We went on endless trips when we dated, for ever jumping on a plane for last-minute sun in Europe or a Far East adventure. These days, for me it's always a fortnight in a Cornish holiday let with my husband and our teenage sons, often with one of their girlfriends in tow. So, as I put the phone down, I can't help but think about what might have been had I not ended our relationship 25 years ago.
Andrew was my safe, dependable – and spectacularly well-off – boyfriend for six years, from my teens into my early 20s. I rather heartlessly ditched him for Mark, a bit of a cad from work whom I went on to marry and have two children with. A classic case of choosing lust over lifestyle. The decision, I now realise, of a young woman yet to realise the crippling cost of childcare or wince as she opened a utility bill.
Exciting and unreliable always beats boring and dependable. Living in a manner to avoid a woman’s complaints is one sure way to guarantee her getting bored with you. If you’re not throwing her the occasional curveball and giving something for her to complain about, you’re boring her. And if you’re boring her, odds are good she will find someone more exciting.
After six years together, along came naughty, sexy, exciting Mark and suddenly my cosy life seemed very dull indeed. I'd started working as a copywriter in an advertising agency and Mark was the office bad boy.
He was Andrew's opposite in every way, from how he handled money (badly) to his approach to fidelity (just don't get caught) and his thoughts on eventually settling down (no thanks). It all played out a bit like Jilly Cooper's Riders, but in reverse, with me falling for the poor guy instead of the rich one.

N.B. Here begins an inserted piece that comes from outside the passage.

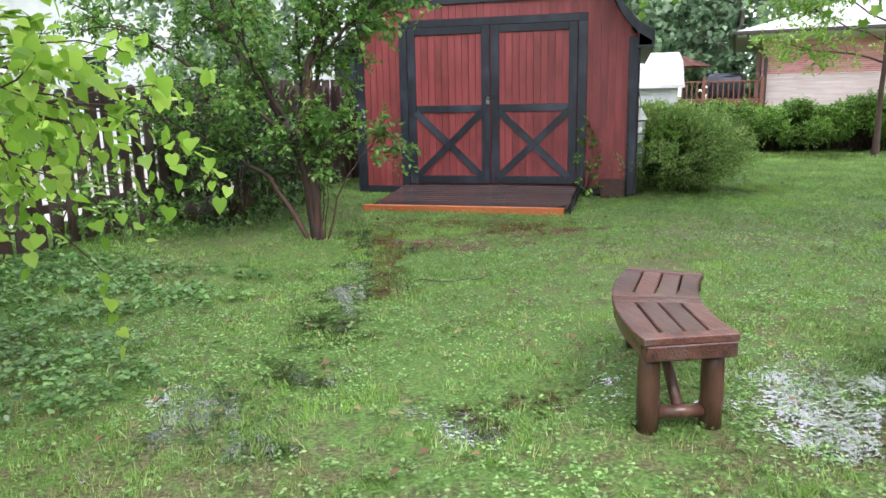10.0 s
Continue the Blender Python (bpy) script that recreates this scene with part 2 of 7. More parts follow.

Mark's eyes locked with mine the first day I walked into the office. He was a couple of years higher up the career ladder and I fancied him immediately. Within a month I was secretly meeting him for drinks after work despite knowing he had a girlfriend – and I wasn't the only colleague on his tryst list.
Backgrounds matter despite the Cinderella fantasy of rising from servant to princess. Some women can handle being elevated several steps on the social scale. Spacebunny is so graceful that she had no problem navigating even the highest social circles with ease. Others can’t, and as a result are much more comfortable around men with whom they feel a sense of social equality. I know one woman who ended things with her educated boyfriend because she disliked being around people whose educations made her feel inferior.

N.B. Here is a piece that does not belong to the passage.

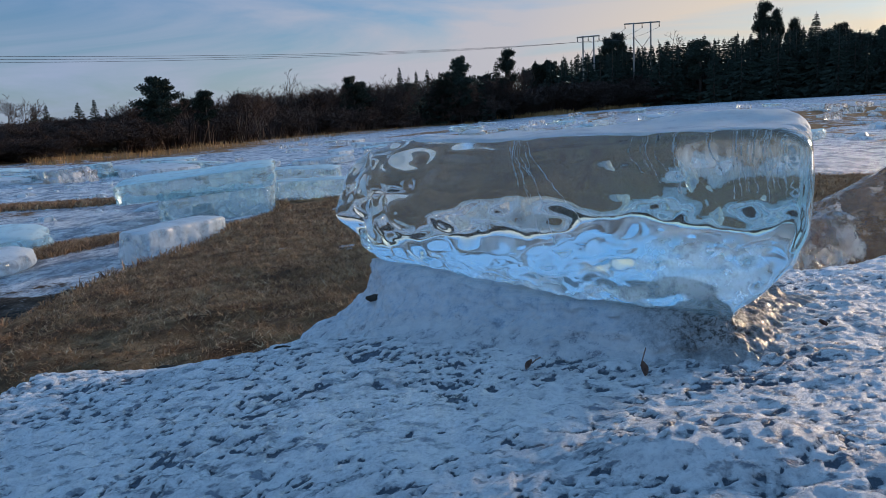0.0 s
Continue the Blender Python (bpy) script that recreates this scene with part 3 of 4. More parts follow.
def joined(pieces):
    vs, fs = [], []
    for v, f in pieces:
        o = len(vs)
        vs += list(v)
        fs += [tuple(i + o for i in q) for q in f]
    return vs, fs


# strings of trapped air that hang from the crown
rng = random.Random(5)
for (cx, cy, count, long, tilt) in ((0.14, 1.55, 5, 0.10, 0.05), (0.17, 1.52, 3, 0.19, 0.14), (0.36, 1.46, 5, 0.08, 0.06), (0.44, 1.40, 5, 0.09, 0.05), (0.54, 1.40, 6, 0.11, 0.03), (0.60, 1.50, 7, 0.12, 0.03), (0.58, 1.33, 6, 0.10, 0.02), (0.64, 1.46, 7, 0.13, 0.02), (0.66, 1.56, 5, 0.10, 0.02)):
    pieces = []
    for _ in range(count):
        x, y = cx + rng.uniform(-0.03, 0.03), cy + rng.uniform(-0.04, 0.04)
        top = (drop(x, y) or 0.5) - 0.025
        steps = 26
        span_z = long * rng.uniform(0.5, 1.15)
        path, dx = [], rng.uniform(0.2, 1.0) * tilt
        for s in range(steps):
            path.append((x + dx * s / steps + rng.uniform(-0.0016, 0.0016), y + rng.uniform(-0.0016, 0.0016), top - span_z * s / steps + rng.uniform(-0.002, 0.002)))
        pieces.append(tube(path, [rng.choice((0.0002, 0.0002, 0.0005, 0.0016)) for _ in path], 4))
    v, f = joined(pieces)
    part("air_trail", mesh_from("air_trail", v, f, BUBBLES), block, "strings of trapped white air bubbles")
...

Andrew and I grew up in the same rural community. He was the youngest son of the richest family in our village and worked for the family business, helping to run their portfolio of successful companies. He was the first boy ever to flirt with me, and we started dating at 16 when I was a waitress in the local cafe. His mother introduced me to her friends as 'Andrew's little girlfriend from the village', as though I was some poor waif the family had taken pity on. They lived in an enormous country house with a pool, huge grounds and tennis courts.
Mark brought something out in me I'd never felt before – sheer lust. His background was also much closer to mine: middle-class, but far from wealthy. Even more seductive was the fact that, after a couple of months, Mark dumped his girlfriend and urged me to leave Andrew to move in with him.

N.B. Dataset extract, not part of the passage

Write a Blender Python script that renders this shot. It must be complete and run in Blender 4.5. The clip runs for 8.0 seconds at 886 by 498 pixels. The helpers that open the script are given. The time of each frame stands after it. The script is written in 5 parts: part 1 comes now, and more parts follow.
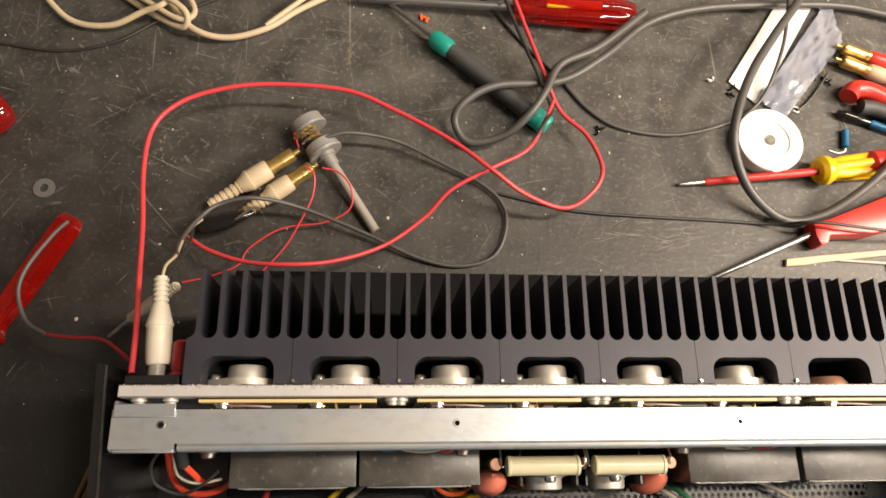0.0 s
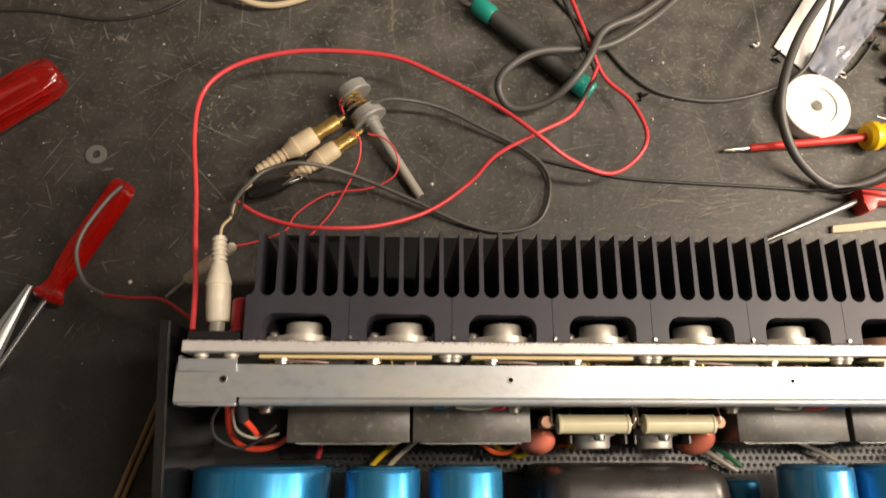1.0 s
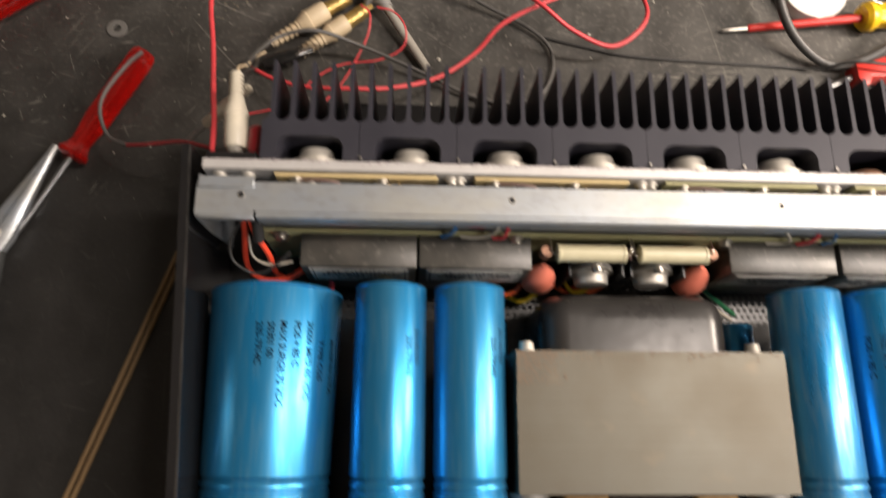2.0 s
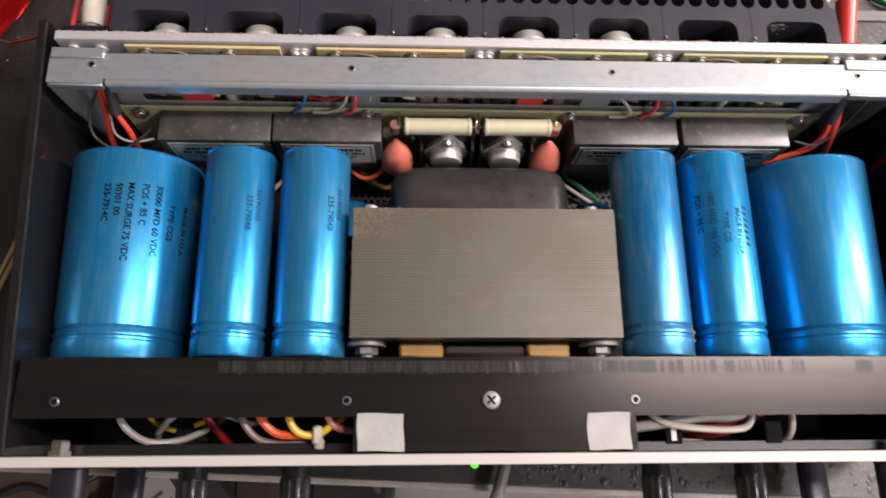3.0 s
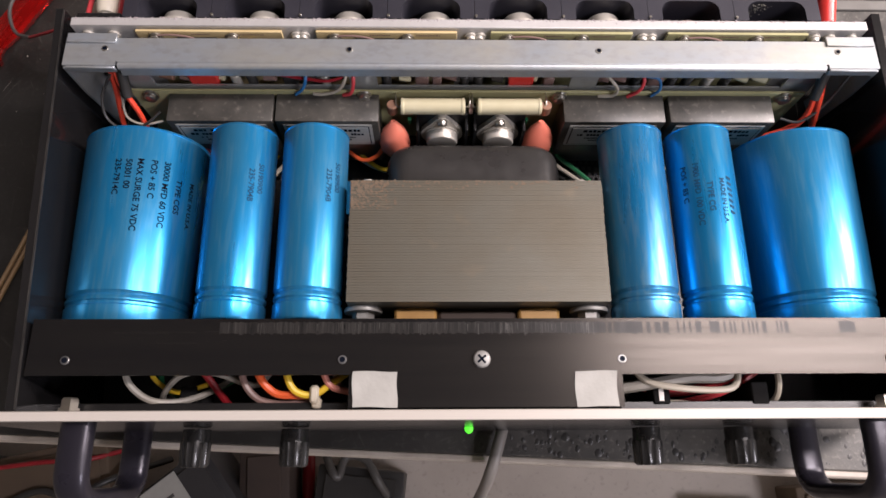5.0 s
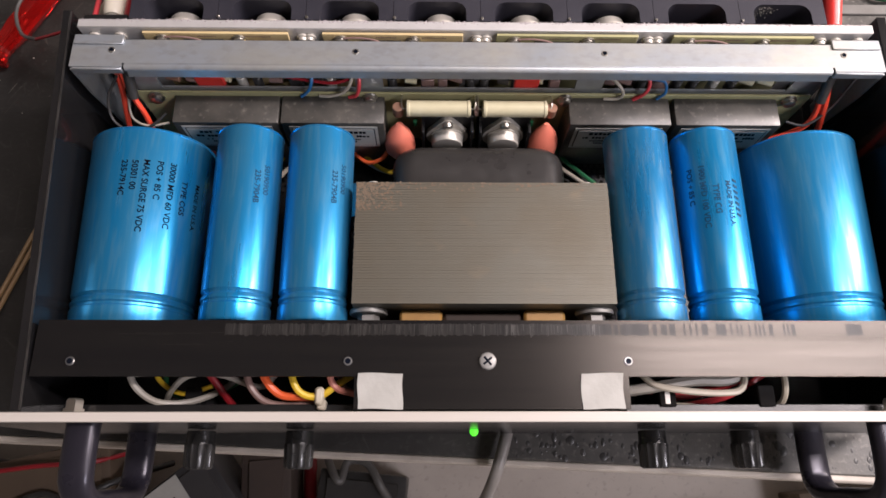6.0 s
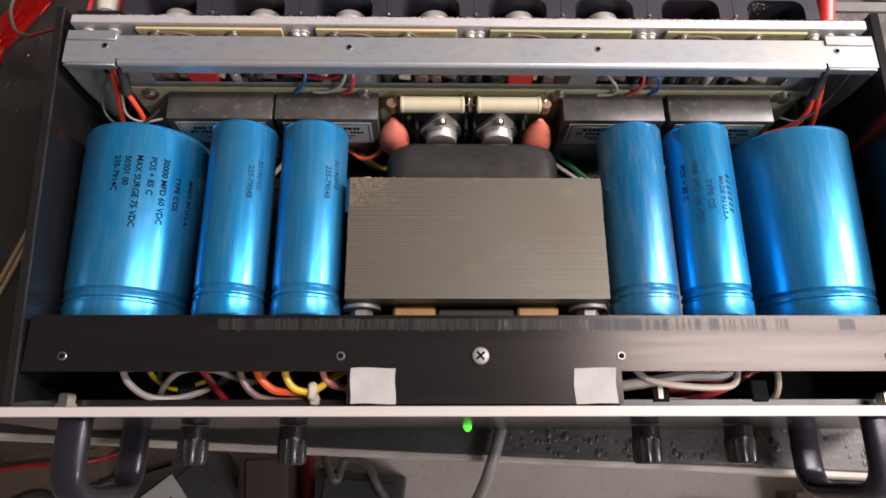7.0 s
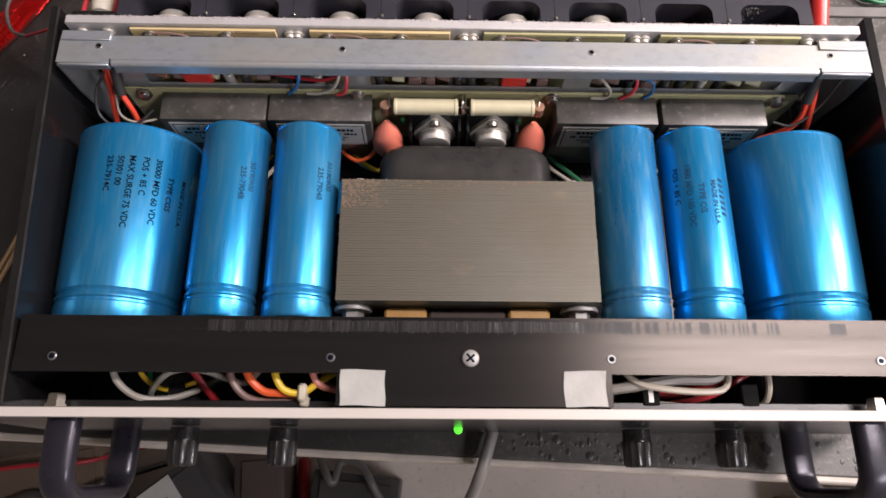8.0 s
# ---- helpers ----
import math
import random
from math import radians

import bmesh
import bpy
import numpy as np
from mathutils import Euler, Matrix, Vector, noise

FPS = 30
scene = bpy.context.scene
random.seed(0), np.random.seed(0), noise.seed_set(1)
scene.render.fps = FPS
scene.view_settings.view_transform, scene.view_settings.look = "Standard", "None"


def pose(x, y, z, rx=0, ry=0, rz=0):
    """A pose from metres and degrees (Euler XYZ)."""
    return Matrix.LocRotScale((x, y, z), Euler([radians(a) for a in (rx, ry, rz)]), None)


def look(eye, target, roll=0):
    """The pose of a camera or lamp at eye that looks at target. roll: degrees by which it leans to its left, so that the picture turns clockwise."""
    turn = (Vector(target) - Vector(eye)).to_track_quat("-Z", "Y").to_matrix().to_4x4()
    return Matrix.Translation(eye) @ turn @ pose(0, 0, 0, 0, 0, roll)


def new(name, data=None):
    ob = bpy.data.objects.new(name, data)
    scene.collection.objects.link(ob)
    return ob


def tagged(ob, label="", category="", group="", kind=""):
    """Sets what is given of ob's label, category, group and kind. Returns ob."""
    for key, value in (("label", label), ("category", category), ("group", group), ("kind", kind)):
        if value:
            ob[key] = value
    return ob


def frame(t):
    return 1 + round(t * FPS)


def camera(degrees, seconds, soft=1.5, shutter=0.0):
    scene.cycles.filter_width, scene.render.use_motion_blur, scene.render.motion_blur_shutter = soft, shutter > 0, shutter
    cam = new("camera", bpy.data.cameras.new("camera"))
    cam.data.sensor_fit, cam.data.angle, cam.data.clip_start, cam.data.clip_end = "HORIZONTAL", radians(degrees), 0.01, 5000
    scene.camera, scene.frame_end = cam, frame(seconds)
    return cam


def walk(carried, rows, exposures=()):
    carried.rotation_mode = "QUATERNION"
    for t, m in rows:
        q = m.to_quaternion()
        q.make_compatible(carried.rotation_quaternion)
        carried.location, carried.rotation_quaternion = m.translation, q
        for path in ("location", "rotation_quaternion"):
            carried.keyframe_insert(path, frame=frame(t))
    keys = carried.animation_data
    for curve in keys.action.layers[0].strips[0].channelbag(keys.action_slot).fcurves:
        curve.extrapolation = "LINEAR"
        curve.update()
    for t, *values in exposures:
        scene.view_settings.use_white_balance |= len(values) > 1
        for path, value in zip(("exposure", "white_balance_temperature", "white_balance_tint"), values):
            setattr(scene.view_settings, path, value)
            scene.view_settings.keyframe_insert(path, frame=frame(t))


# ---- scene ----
cam = camera(66.2, 8.0, soft=1.6, shutter=0.5)
PATH = [
    (0, (-0.107, 0.154, 0.43), (0.074, 0.757, -1.469), 16.9),
    (0.3, (-0.109, 0.159, 0.43), (0.0575, 0.7375, -1.477), 15.9),
    (0.5, (-0.116, 0.16, 0.43), (0.038, 0.73, -1.48), 15.0),
    (0.8, (-0.123, 0.1525, 0.43), (0.017, 0.706, -1.486), 14.5),
    (1, (-0.124, 0.143, 0.429), (0.003, 0.694, -1.49), 13.4),
    (1.2, (-0.1265, 0.1345, 0.43), (-0.004, 0.6735, -1.4915), 13.4),
    (1.5, (-0.13, 0.113, 0.431), (-0.019, 0.647, -1.493), 12.5),
    (1.8, (-0.132, 0.0815, 0.428), (-0.0335, 0.61, -1.4975), 11.4),
    (2, (-0.122, 0.058, 0.424), (-0.02, 0.585, -1.502), 11.6),
    (2.2, (-0.105, 0.033, 0.419), (-0.007, 0.57, -1.505), 10.8),
    (3.3, (-0.027, -0.027, 0.424), (0.047, 0.529, -1.496), 7.3),
    (3.5, (-0.028, -0.031, 0.424), (0.04, 0.529, -1.494), 6.5),
    (4, (-0.022, -0.04, 0.426), (0.032, 0.545, -1.486), 4.8),
    (4.5, (-0.023, -0.048, 0.428), (0.02, 0.559, -1.478), 3.7),
    (6, (-0.027, -0.053, 0.427), (0.005, 0.584, -1.468), 2.9),
    (6.5, (-0.025, -0.052, 0.426), (0.01, 0.584, -1.47), 3.0),
    (7, (-0.024, -0.056, 0.426), (0.011, 0.585, -1.469), 3.1),
    (7.5, (-0.025, -0.059, 0.426), (0.007, 0.586, -1.466), 3.1),
    (8, (-0.019, -0.056, 0.426), (0.013, 0.591, -1.466), 3.2),
]
walk(cam, [(t, look(eye, target, roll)) for t, eye, target, roll in PATH],
     [(0, 0.36, 6620, 12), (0.3, 0.10, 6650, 11), (1.5, 0.08, 6600, 11), (2.2, 0.22, 6000, 15), (3.3, 0.24, 5690, 20), (8, 0.26, 5690, 20)])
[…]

We went clubbing and blew our money on nights out and holidays we couldn't afford. Lovely as it had been to be treated to everything by Andrew, splitting bills with Mark made me feel his equal.
Reality will eventually set in, but far too late to salvage the relationship. And no amount of desperate appeals to reason, reality, or history will suffice.
Almost a year after I left him, Andrew phoned me at work. His voice cracked as he launched into a well-rehearsed speech. He said he'd meant it when he proposed to me; that he still loved me. 'Will you marry me?' he asked. 'We could be happy again.'
I burst out crying and reminded him I was with someone else.
A year later, he called again, posing the same question. I didn't cry but still said no.
His last attempt, a year on, got a different response. I told him Mark had proposed and the wedding was in a couple of months. It must have half-killed him to congratulate me, but he did.
The best revenge is a life well-lived.
Life with Mark has never been dull. Yes, we've squandered far more than we've saved, but we still laugh together. Yet on the days when life's financial pressures bear down on me, I can't help but picture the alternative: that sliding doors moment I had when I chose Mark over Andrew. On dark days, I wonder what it would be like to be Andrew's wife. All those holidays, a beautiful home, privately educated children and work being entirely optional. I have even hung up and thought: 'What was I thinking? I married the wrong guy!'
The Delta suffered when his foolish girlfriend fell for the Alpha, but he won in the end. Small comfort, no doubt, in the moment, but better two or three years of suffering than marriage to a woman of unreliable character who pines for Alphas and excitement.




Wives are like fishermen: they brag about the one that got away and complain about the one they kept. 🙈🙈🙈
I bet if the woman had chosen Andrew instead of Mark, the story would've been the same, just reversed. She would've wondered what-if she chose excitement instead of a boring rich life. The grass is always greener on the other side.